Getting to ‘Yes’ Instead of ‘No’
By suggesting we do away with governance, I’m not advocating a descent into anarchy, where everyone can do whatever they choose.
They won’t. They will still have a specific role or job to play.
However, within the broader focus of what a company is trying to achieve — increase market share, standardize processes, grow new services — creativity and learning from failure should be encouraged. Inhibiting or constraining that process with too many rules is counterproductive.
Standards such as infrastructure or content taxonomy are important. But things are changing.
Imposing stringent governance on how we manage documents doesn’t seem as relevant today.
Previously you would ask employees to follow strict guidelines on metadata descriptions, tagging and more — often with limited results. But advances in search technology have relaxed these rules. Being heavy-handed with governance no longer applies — and that’s a good thing.
Managing by Encouragement
Do we still need a core team managing how a digital workplace functions? Yes. But that team — call it an intranet management team, steering group, strategy team, what have you — should focus on encouraging change, innovation and (if you can hack it) experimentation.
The make-up of the team should mirror your overall purpose. If you’re focussing on communications, add experts who can create and curate great content. If, business improvement is your focus, include engineers and those at the forefront of rethinking (or purchasing) your internal processes.
But crucially, at an operational sense, the people on your management team must be proactive by nature.
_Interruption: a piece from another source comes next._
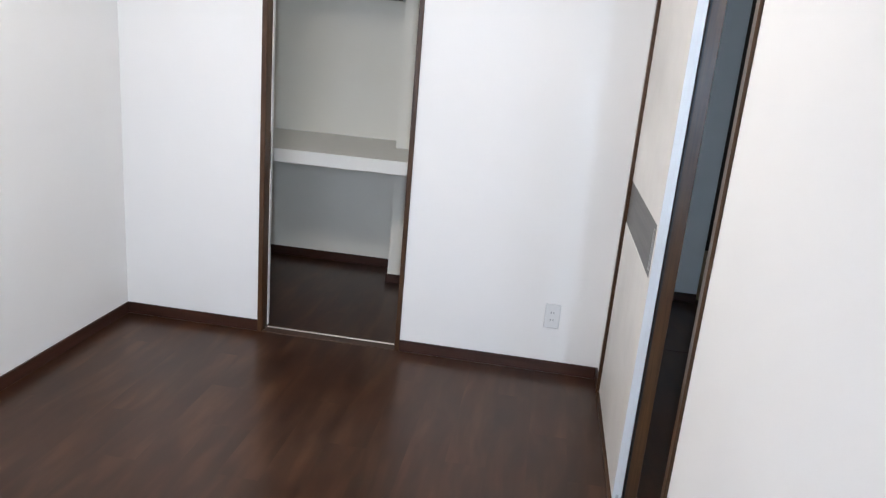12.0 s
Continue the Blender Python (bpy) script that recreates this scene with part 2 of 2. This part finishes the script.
# ---- the shell ----
LO, HI = -0.03, CEIL
solid("wall_north", blocks((-0.10, 0.728, 0, 0.045, LO, HI), (0.728, 1.431, 0, 0.045, 2.003, HI), (1.431, 2.420, 0, 0.10, LO, HI)),
      WALL, "plain white wallpapered wall with a closet doorway", "wall")
solid("wall_west", blocks((-0.10, 0, -4.05, 0, LO, HI)), WALL, "plain white wallpapered side wall", "wall")
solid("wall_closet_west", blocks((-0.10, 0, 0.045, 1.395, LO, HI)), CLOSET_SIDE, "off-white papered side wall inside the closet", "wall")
solid("wall_closet_back", blocks((0, 1.80, 1.295, 1.395, LO, HI)), CLOSET_WALL, "off-white papered back wall inside the closet", "wall")
solid("wall_closet_pillar", blocks((1.157, 1.80, 0.99, 1.295, LO, HI)), CLOSET_WALL, "off-white papered pillar in the closet's back corner", "pillar")
solid("wall_closet_east", blocks((1.80, 1.90, 0.10, 1.395, LO, HI)), CLOSET_WALL, "off-white papered end wall inside the closet", "wall")
solid("wall_east", blocks((2.420, 2.513, -0.118, 1.38, LO, HI), (2.420, 2.513, -1.782, -0.118, 2.027, HI), (2.420, 2.513, -4.05, -1.782, LO, HI),
                          (2.465, 2.503, -0.985, -0.118, LO, 2.027)),
      WALL, "plain white wallpapered wall with a sliding-door opening", "wall")
solid("wall_south", blocks((0, 0.45, SOUTH - 0.12, SOUTH, LO, HI), (0.45, 2.30, SOUTH - 0.12, SOUTH, 2.03, HI), (2.30, 2.420, SOUTH - 0.12, SOUTH, LO, HI)),
      WALL, "plain white wall with a wide doorway", "wall")
solid("wall_porch", blocks((0, 0.60, PORCH - 0.10, PORCH, LO, HI), (0.60, 1.60, PORCH - 0.10, PORCH, 1.97, HI), (0.60, 1.60, PORCH - 0.10, PORCH, LO, 0.90),
                           (1.60, 2.14, PORCH - 0.10, PORCH, LO, HI), (2.14, 2.396, PORCH - 0.10, PORCH, 1.97, HI), (2.396, 2.420, PORCH - 0.10, PORCH, LO, HI), (2.14, 2.396, PORCH - 0.10, PORCH, LO, 0.90)),
      WALL, "plain white wall round two windows, the wider one added", "wall")
solid("wall_hall_end", blocks((2.420, 3.12, 1.38, 1.48, -0.16, HI)), WALL, "pale wall at the end of the hall", "wall")
solid("wall_entrance_west", blocks((3.02, 3.12, 1.48, 3.0, -0.16, HI)), HALL_WALL, "beige wall beside the entrance", "wall")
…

They must act as the eyes and ears for how your organization communicates and collaborates via your digital workplace, spotting any opportunities or issues early enough to ensure the ‘rot’ doesn’t set in.
Good Riddance Governance
A good digital workplace is the bellwether of your company culture. It is the most connected space you have. Does it have high adoption rates? Are staff using it to network across all silos? Are staff using the best sanctioned tools by using it?
Where stuff doesn’t work, your management team should take action immediately, suggesting new ideas to fix what’s broken. However, unlike a governance team with a clearly laid out agenda, this approach is all about balancing out business strategy with what’s happening ‘on the ground.’
The people you choose as managers must be prepared to walk-the-talk and engage with staff (wherever they may be), rather than hiding away in the safety of your HQ tower behind a desk full of policies that start with the words “Thou shall not ….”
Be gone with governance. And let’s learn from what happens next.
Editors note: this article was first published on CMS wire on 3rd August 2017
About the Author
Martyn Perks is head of Customer Insight with BrightStarr, with wide ranging experience in both public and private sectors. His expertise is in helping world-wide and small organizations improve how they communicate, share knowledge and innovate internally — aiding their growth and competitiveness.
In any large complex system such as bridge building or the financial markets there are four main components that makes a stable system, input (energy/market data), inertia (mass/zeitgeist), capacitance (springiness/available finance) and resistance (dampeners/governance).
From a modelling point of view there is not much in it between the collapses of Tacoma Narrows Bridge and the credit crunch in 2007. If you have the wrong ratios of each you can end up in a system ripping itself apart.
Light touch governance let the psycos on the trading floors to walk right past the risk departments and corrupt credit ratings agencies (and their market data), resulting in the collapse of several tier 1 investment organisations and a depression lasting a decade.
Yes I like light touch governance and works great when all are rowing together for the common goal, especially in young and dynamic organisations, however for larger more complex organisations this is not possible due to conflicting interests and procedures need to be tighter. I do not approve of the slackening of regulations in organisations that gamble on my money or career, bring on Dodd Frank and EMIR regulations.
Which leads onto the point that younger more dynamic organisations have a great opportunity to carve out huge chunks of processes from these big organisations to do things more efficiently than these organisations in house. For instance cloud based fintech and regtech companies are appearing that thrive in this arena by combining operational efficiency with a specific financial or governance expertise. I believe this will result in the restructuring of lots of larger financial organisations into mere brands that aggregate external services into final end user experiences.
For the right people in the right place; governance is not a threat, it is an opportunity.